Traditional Ways of Living

An individual seated on a hill overlooking a Blackfoot Sundance Camp.

Galt Museum & Archives, 19871170000

There are four nations of Niitsitapi, the Kainai, Piikani, Siksika and Amskapi Pikuni (Blackfeet in Montana). Together these nations are known as the Siksikaitsitapi (Blackfoot Confederacy). The four Nations share customs, language and beliefs.

Traditional Blackfoot Territory extends from the North Saskatchewan River down to the Yellowstone River, and from the Rocky Mountains in the west to the Great Sand Hills in the east. Political boundaries in this territory were defined by watersheds and river tracts, rather than arbitrary property lines.

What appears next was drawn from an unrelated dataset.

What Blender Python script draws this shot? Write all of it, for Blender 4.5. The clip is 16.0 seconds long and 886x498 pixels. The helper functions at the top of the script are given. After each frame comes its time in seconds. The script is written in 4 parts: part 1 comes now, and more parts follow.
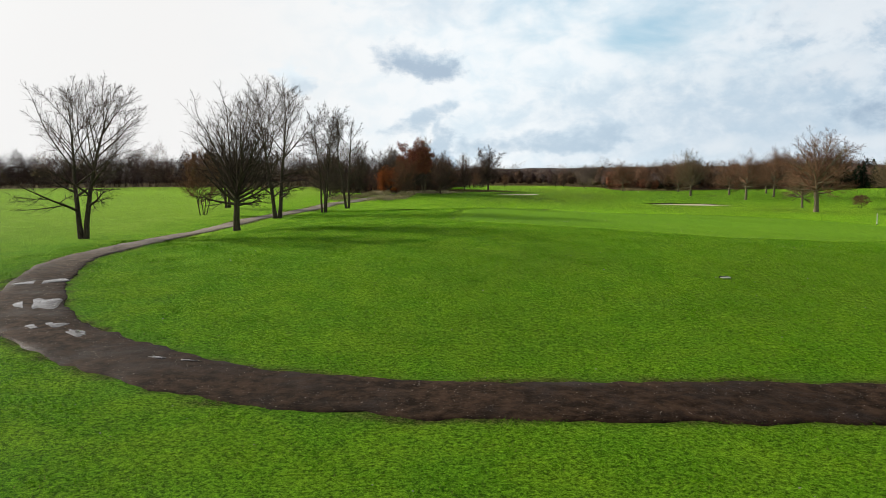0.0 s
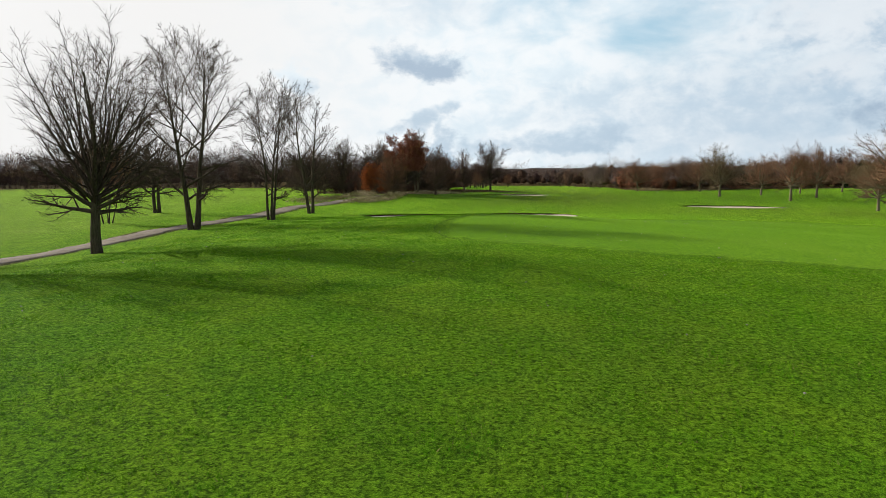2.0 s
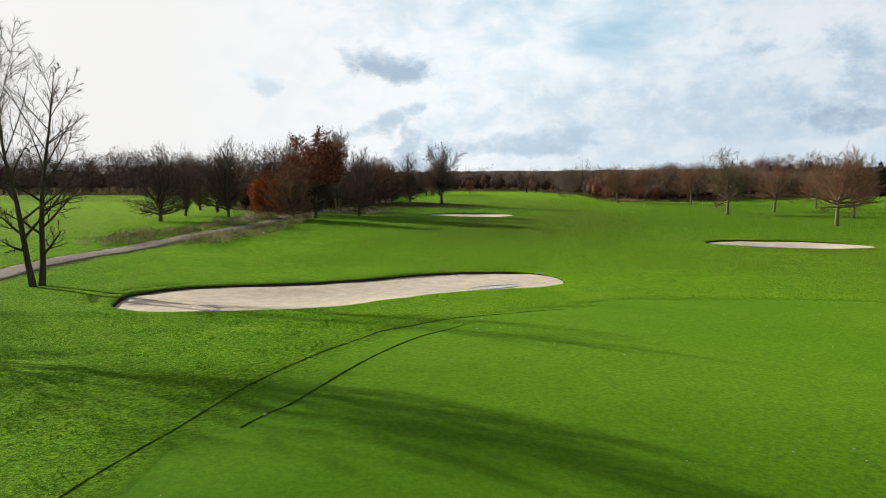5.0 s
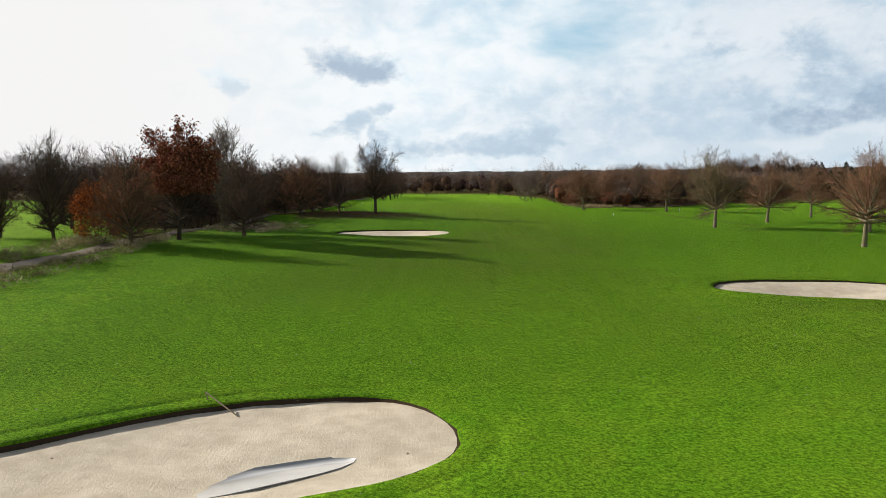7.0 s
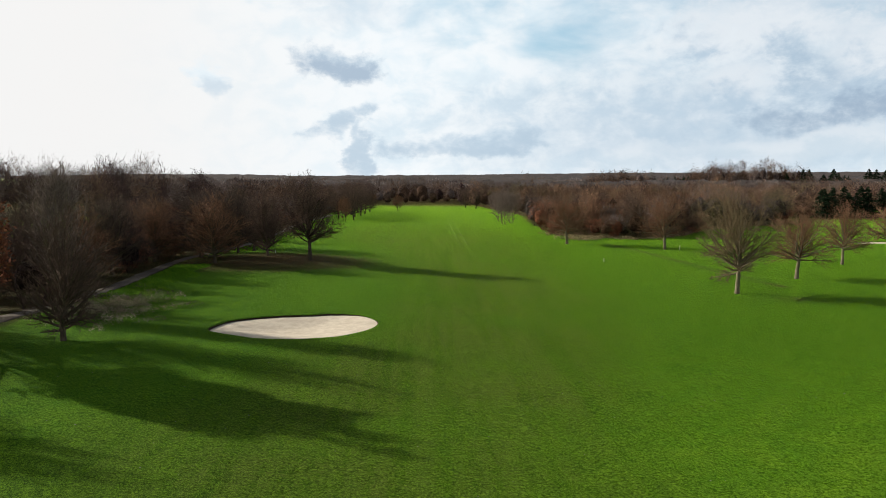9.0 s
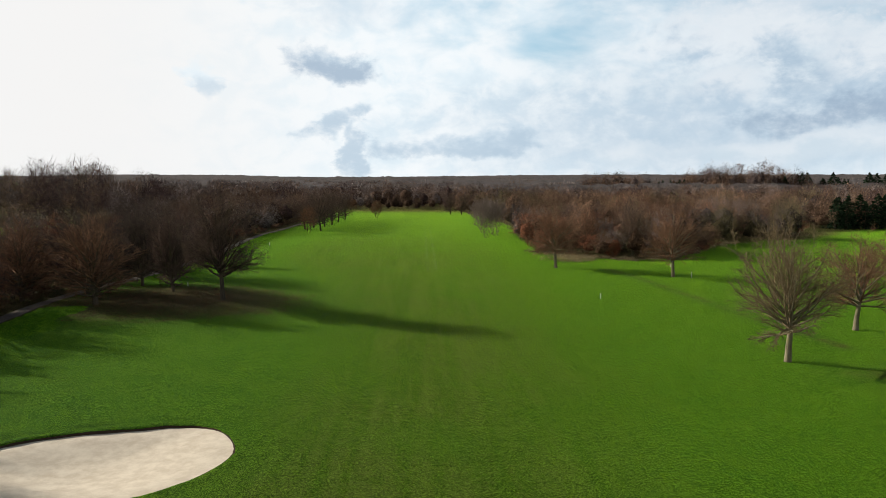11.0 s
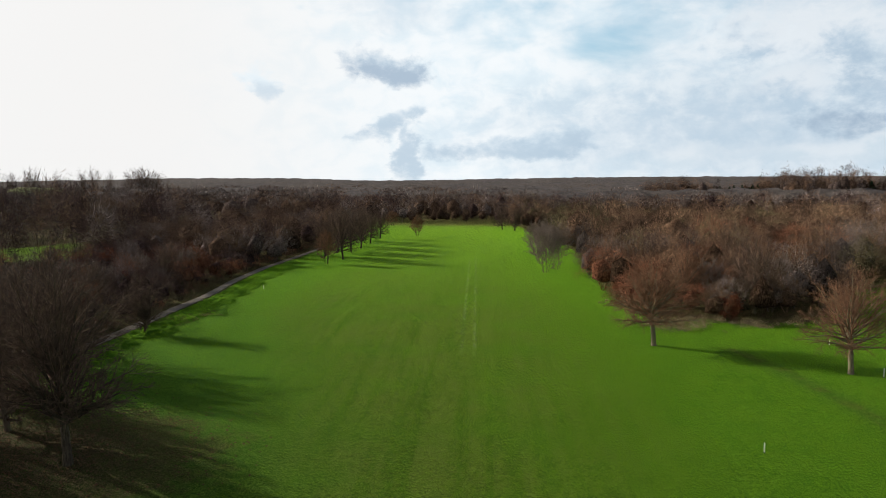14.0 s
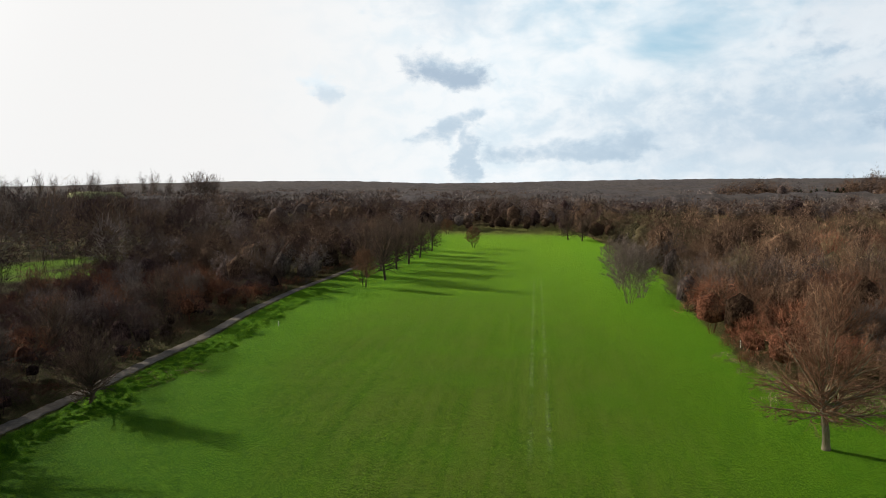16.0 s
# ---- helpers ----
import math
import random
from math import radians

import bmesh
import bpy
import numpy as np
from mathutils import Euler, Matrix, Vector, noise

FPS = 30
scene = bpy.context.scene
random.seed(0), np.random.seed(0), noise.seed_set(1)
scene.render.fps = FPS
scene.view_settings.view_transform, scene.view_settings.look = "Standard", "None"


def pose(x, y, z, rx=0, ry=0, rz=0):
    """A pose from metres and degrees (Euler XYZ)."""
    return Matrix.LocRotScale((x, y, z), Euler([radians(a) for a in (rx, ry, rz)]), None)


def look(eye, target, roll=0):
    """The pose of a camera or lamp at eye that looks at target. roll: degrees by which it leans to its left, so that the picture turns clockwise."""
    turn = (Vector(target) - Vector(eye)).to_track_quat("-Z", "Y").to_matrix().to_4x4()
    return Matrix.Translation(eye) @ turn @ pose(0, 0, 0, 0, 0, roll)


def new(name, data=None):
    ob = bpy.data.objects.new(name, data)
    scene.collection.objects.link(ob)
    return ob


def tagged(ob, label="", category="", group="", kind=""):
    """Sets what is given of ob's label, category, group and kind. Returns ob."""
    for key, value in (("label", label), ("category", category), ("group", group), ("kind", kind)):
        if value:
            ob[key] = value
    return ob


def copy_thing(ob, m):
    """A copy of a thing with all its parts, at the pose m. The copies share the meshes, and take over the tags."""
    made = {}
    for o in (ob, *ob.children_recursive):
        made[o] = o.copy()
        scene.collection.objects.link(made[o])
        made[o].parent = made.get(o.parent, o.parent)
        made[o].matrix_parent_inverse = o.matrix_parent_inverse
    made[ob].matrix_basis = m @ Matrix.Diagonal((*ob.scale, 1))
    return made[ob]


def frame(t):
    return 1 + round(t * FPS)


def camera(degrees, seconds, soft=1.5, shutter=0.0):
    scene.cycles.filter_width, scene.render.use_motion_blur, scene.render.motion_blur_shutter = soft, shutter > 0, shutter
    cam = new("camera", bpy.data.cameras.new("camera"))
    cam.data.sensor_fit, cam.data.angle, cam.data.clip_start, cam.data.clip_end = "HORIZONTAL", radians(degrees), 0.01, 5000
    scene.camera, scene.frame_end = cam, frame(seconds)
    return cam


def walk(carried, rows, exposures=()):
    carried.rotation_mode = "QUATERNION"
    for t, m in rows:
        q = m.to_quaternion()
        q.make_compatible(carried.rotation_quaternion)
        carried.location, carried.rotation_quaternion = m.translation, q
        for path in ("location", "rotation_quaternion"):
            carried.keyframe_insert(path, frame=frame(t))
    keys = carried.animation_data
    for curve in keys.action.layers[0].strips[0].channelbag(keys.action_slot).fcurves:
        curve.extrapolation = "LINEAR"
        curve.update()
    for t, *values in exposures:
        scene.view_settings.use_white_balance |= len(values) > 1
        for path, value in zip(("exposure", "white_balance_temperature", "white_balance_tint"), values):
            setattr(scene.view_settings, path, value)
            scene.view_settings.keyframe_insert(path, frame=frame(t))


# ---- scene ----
cam = camera(62.27, 16.0, soft=0.85)
PATH = [
    (0.0, 0.00, 0.00, 4.86, 84.17, 0.64, 1.40),
    (0.5, 0.06, 3.94, 4.63, 84.17, 0.62, 1.46),
    (1.0, 0.13, 8.40, 4.44, 84.18, 0.63, 1.50),
    (1.5, 0.26, 13.16, 4.40, 84.21, 0.68, 1.58),
    (2.0, 0.50, 17.97, 4.38, 84.22, 0.74, 1.51),
    (2.5, 1.04, 22.95, 4.52, 84.23, 0.70, 1.54),
    (3.0, 1.76, 27.86, 4.80, 84.25, 0.57, 1.51),
    (3.5, 2.51, 32.83, 5.13, 84.25, 0.48, 1.52),
    (4.0, 3.23, 37.90, 5.42, 84.26, 0.45, 1.53),
    (4.5, 3.80, 43.48, 5.55, 84.29, 0.49, 0.68),
    (5.0, 4.41, 48.96, 5.77, 84.32, 0.57, -1.09),
    (5.2, 4.73, 50.97, 5.87, 84.33, 0.62, -1.66),
    (7.3, 10.58, 72.75, 6.49, 84.31, 0.61, -3.88),
    (7.5, 11.01, 74.96, 6.88, 84.30, 0.56, -4.12),
    (8.0, 12.21, 80.44, 8.11, 84.31, 0.50, -4.49),
    (8.5, 13.64, 85.72, 9.51, 84.32, 0.45, -4.67),
    (9.0, 15.13, 90.76, 10.77, 84.35, 0.40, -4.87),
    (9.5, 16.61, 95.50, 11.43, 84.35, 0.31, -5.04),
    (10.0, 17.98, 100.16, 11.57, 84.35, 0.22, -5.32),
    (10.2, 18.53, 102.04, 11.60, 84.38, 0.25, -5.41),
    (12.3, 23.68, 124.55, 13.54, 84.44, 0.38, -4.73),
    (12.5, 23.97, 126.71, 13.73, 84.47, 0.48, -4.29),
    (13.0, 24.52, 132.09, 14.21, 84.50, 0.48, -3.43),
    (13.5, 24.81, 137.52, 14.65, 84.54, 0.45, -2.52),
    (14.0, 24.96, 143.05, 15.04, 84.59, 0.44, -1.17),
    (14.5, 25.11, 148.65, 15.30, 84.63, 0.47, 0.04),
    (15.0, 25.25, 154.24, 15.50, 84.68, 0.49, 0.93),
    (15.5, 25.32, 159.74, 15.73, 84.74, 0.51, 2.09),
    (16.0, 25.35, 165.31, 15.90, 84.81, 0.54, 3.43),
]
walk(cam, [(r[0], pose(*r[1:])) for r in PATH], exposures=[(0.0, 0.62), (16.0, 0.62)])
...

Prior to the arrival of Europeans, food was abundant on the prairies. It is estimated that there were upward of 70 million bison on the plains, as well as great numbers of elk, deer, antelope, moose, and diverse flora and fauna.

An individual riding a horse pulling a travoisGalt Museum & Archives, 19760215014

An individual riding a horse pulling a travois

Galt Museum & Archives, 19760215014

Niitsitapi were a’pawaawahkao’p (always on the move), and all travel was for a purpose. Prior to the introduction of the horse from the Shoshone people who acquired them from Spanish, Niitsitapi used wolves to pull travois as a means of transporting goods related to harvests, trade and ceremony. Wolves were captured, tamed and trained as pups. People would go to the wolf dens, wait for the adult wolves to leave, and insert sticks from the rose bush. They would move the sticks around until the thorns caught in the fur of the pups, and then they would pull out the rose sticks with a pup attached to them.

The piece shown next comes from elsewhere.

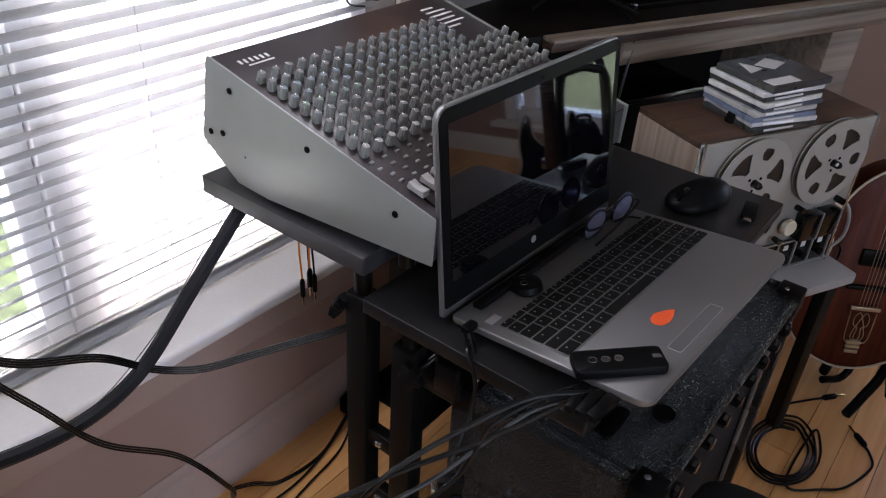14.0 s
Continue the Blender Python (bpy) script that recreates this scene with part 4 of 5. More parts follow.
part("piping", tube([(AX0 + 0.021, AY0 + 0.02, AZ - 0.072), (AX1 - 0.021, AY0 + 0.02, AZ - 0.072)], 0.003, 8, 2), M_SMOKE, amp)
# grey strip draws the lit edge of the stand's front leg
part("trim_strip", span(AX1 - 0.035, AX1 - 0.022, AY0 + 0.012, AY0 + 0.02, 0.06, AZ - 0.03, 0.002), M_SMOKE, amp)
part("control_panel", span(AX0 + 0.021, AX1 - 0.021, AY0 + 0.016, AY0 + 0.03, AZ - 0.07, AZ - 0.021), M_MATTE, amp)
ck = mesh_of("control_knob", lathe([(0.011, 0.0), (0.0105, 0.012), (0.008, 0.014)], 18, (0, 0, 0), (90, 0, 0), flute=9, depth=0.08), M_GLOSSB)
for k in range(9):
    again("control_knob", ck, amp, pose(AX0 + 0.06 + k * 0.05, AY0 + 0.004, AZ - 0.033))
for x in (AX0, AX1):
    for y in (AY0, AY1):
        sx, sy = (1 if x == AX0 else -1), (1 if y == AY0 else -1)
        cp = part("corner_guard", join(box(0.038, 0.038, 0.006, (x + sx * 0.0165, y + sy * 0.0165, AZ + 0.0004), 0.0028), box(0.006, 0.038, 0.038, (x - sx * 0.0004, y + sy * 0.0165, AZ - 0.0155), 0.0028), box(0.038, 0.006, 0.038, (x + sx * 0.0165, y - sy * 0.0004, AZ - 0.0155), 0.0028)), M_BLACK, amp, "black plastic corner guard")
        part("rivet", lathe([(0.0045, 0), (0.0035, 0.002), (0.001, 0.0028)], 10, (x + sx * 0.022, y + sy * 0.022, AZ + 0.0030)), M_SMOKE, cp)
part("handle_plate", prism(rounded(0.845, 0.905, 0.020, 0.040, 0.0099, 6), 0.006, "z", AZ - 0.002, 0.001), M_BLACK, amp, "black strap handle end plate")
part("handle_plate", cyl(0.014, 0.005, (0.93, -0.01, AZ - 0.001), 20), M_MATTE, amp)
for x in (AX0 + 0.05, AX1 - 0.05):
    for y in (AY0 + 0.04, AY1 - 0.04):
        part("foot", cyl(0.016, 0.031, (x, y, 0.0), 16, r2=0.018), M_RUBBER, amp)

# ---- office chair arm ----
chair = thing("office_chair", "black office chair with padded mesh armrest", "chair", pose(0.905, -0.20, 0.0))
bm_pad = bmesh.new()
bmesh.ops.create_uvsphere(bm_pad, u_segments=40, v_segments=18, radius=1.0)
for v in bm_pad.verts:
    x, y, z = v.co
    sgn = lambda q: -1 if q < 0 else 1
    v.co = (sgn(x) * abs(x) ** 0.55 * 0.060, sgn(y) * abs(y) ** 0.62 * 0.15, sgn(z) * abs(z) ** 0.7 * 0.020)
bmesh.ops.rotate(bm_pad, cent=(0, 0, 0), matrix=Euler((0, 0, radians(-3))).to_matrix(), verts=bm_pad.verts)
bmesh.ops.translate(bm_pad, vec=(-0.033, -0.030, 0.605), verts=bm_pad.verts)
part("armrest", bm_pad, M_MESH, chair, "black mesh-covered armrest pad")
part("arm_post", tube([(0.05, -0.08, 0.59), (0.06, -0.12, 0.5), (0.10, -0.22, 0.42), (0.25, -0.30, 0.40)], 0.018, 12), M_BLACK, chair)
part("seat", prism(rounded(0.08, 0.58, -0.75, -0.22, 0.10, 8), 0.07, "z", 0.41, 0.02), M_MESH, chair)
part("column", cyl(0.03, 0.34, (0.33, -0.48, 0.08), 16), M_BLACK, chair)
for k in range(5):
    a = 2 * math.pi * k / 5 + 0.4
    lg = part("foot_spoke", tube([(0.33, -0.48, 0.11), (0.33 + 0.15 * math.cos(a), -0.48 + 0.15 * math.sin(a), 0.09), (0.33 + 0.30 * math.cos(a), -0.48 + 0.30 * math.sin(a), 0.06)], 0.02, 10), M_BLACK, chair)
    part("caster", lathe([(0.012, -0.02), (0.028, -0.018), (0.028, 0.018), (0.012, 0.02)], 16, (0.33 + 0.30 * math.cos(a), -0.48 + 0.30 * math.sin(a), 0.0285), (90, 0, 20)), M_RUBBER, lg)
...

Niitsitapi had well established trade relationships with other First Nations prior to the fur trade, and a different economic culture. They did not engage in trading for a profit, but rather understood exchange as a form of building and maintaining good relationships.

Fort Whoop-Up tells the story of how the arrival of European traders and settlers changed these traditional ways of living of the Niitsitapi. 2020 marks 150 years since Fort Whoop-Up was established.